— begin Records for the exercise —

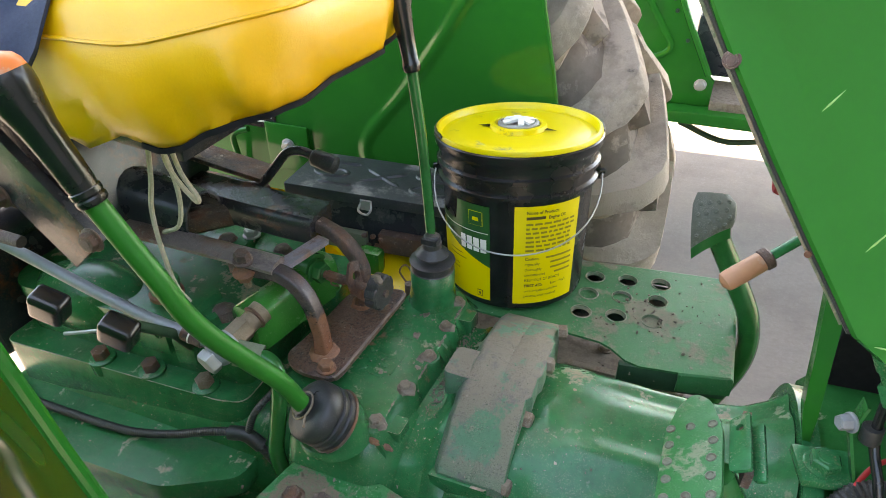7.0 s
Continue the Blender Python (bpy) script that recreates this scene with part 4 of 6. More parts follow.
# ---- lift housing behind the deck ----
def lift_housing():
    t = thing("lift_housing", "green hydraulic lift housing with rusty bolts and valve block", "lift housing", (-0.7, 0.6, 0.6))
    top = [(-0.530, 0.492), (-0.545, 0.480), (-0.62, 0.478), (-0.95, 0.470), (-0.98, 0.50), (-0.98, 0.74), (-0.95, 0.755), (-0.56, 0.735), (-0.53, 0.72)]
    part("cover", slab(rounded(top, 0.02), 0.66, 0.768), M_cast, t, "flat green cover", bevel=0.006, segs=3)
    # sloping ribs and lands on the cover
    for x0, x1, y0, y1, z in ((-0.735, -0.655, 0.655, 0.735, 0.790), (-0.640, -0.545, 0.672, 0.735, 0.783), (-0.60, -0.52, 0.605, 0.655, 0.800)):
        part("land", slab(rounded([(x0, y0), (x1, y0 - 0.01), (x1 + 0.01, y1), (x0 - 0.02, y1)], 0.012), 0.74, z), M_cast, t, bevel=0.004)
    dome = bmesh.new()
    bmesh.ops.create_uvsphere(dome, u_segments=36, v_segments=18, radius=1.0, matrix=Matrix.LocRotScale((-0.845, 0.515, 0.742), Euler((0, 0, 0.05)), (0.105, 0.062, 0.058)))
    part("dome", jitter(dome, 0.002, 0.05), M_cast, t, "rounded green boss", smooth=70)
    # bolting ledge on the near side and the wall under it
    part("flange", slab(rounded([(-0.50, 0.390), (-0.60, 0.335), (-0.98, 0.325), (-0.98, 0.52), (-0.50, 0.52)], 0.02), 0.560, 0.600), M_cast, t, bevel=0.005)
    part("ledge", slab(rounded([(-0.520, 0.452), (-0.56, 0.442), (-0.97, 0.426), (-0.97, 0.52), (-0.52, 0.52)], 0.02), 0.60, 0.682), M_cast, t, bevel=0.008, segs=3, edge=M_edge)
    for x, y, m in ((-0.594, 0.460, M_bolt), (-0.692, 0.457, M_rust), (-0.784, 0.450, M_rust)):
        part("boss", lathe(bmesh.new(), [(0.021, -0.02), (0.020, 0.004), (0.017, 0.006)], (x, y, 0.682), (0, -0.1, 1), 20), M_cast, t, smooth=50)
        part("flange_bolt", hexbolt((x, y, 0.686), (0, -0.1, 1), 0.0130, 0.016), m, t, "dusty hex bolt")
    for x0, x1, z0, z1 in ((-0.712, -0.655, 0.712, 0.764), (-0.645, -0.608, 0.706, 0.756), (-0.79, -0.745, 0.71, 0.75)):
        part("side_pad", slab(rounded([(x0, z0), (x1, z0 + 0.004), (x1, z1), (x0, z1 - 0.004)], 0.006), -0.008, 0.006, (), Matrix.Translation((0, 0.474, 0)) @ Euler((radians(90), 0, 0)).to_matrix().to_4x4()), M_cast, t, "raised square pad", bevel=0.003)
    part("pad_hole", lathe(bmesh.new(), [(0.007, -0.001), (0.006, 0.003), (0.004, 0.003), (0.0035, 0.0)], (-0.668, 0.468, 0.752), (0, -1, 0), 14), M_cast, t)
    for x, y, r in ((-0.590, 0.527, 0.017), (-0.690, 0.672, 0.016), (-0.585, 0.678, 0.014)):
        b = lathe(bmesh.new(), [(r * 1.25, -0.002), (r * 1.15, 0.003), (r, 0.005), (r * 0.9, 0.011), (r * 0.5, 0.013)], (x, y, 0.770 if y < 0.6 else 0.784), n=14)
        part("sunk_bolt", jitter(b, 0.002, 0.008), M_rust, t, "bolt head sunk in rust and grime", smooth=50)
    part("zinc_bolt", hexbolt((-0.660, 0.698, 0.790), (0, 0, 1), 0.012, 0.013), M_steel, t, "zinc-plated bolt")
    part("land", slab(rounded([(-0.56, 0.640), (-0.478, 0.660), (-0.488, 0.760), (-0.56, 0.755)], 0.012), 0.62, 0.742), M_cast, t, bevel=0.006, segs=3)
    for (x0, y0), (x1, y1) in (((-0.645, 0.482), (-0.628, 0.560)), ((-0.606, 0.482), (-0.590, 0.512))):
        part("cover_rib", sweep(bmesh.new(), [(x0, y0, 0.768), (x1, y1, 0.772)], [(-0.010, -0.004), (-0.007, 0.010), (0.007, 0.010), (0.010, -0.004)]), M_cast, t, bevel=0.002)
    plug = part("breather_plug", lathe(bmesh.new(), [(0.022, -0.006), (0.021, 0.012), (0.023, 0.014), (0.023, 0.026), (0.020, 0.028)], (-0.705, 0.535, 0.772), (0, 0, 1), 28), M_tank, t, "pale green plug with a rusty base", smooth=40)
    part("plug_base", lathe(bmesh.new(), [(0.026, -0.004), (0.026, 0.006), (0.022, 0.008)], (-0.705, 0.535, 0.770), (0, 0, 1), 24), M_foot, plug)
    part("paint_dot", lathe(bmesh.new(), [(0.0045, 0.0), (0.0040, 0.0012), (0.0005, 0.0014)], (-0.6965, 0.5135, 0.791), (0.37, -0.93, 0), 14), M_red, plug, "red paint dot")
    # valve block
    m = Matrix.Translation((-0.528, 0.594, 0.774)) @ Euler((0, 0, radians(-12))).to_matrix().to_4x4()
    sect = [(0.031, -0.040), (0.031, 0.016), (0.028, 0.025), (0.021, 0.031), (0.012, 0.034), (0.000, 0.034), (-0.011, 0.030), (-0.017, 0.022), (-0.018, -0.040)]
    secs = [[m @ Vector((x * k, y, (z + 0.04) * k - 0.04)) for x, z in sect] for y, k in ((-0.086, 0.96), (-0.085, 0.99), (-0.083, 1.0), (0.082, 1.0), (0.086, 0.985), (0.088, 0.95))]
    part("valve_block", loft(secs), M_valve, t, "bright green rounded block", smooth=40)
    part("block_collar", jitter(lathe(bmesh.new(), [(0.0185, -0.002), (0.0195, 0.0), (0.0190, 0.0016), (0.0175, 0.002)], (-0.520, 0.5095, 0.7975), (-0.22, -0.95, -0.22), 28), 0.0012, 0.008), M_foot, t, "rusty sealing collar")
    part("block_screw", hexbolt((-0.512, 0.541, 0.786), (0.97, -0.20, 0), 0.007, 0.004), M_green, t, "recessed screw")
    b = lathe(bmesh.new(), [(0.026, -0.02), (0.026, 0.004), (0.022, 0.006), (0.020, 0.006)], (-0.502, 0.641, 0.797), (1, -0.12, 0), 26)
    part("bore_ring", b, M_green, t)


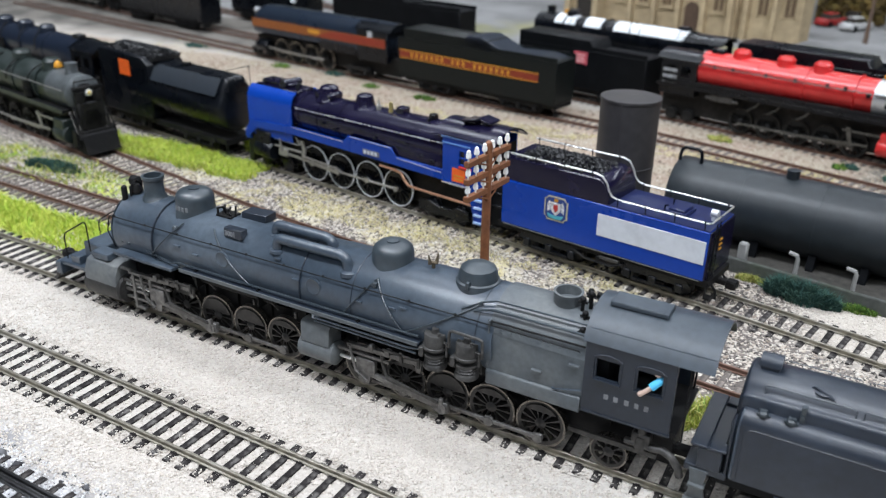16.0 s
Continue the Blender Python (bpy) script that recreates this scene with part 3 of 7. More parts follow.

— end Records for the exercise —

From the listing above, find the number of lines with the word "scene" in them. Answer with the number only.

_Written solution_. 2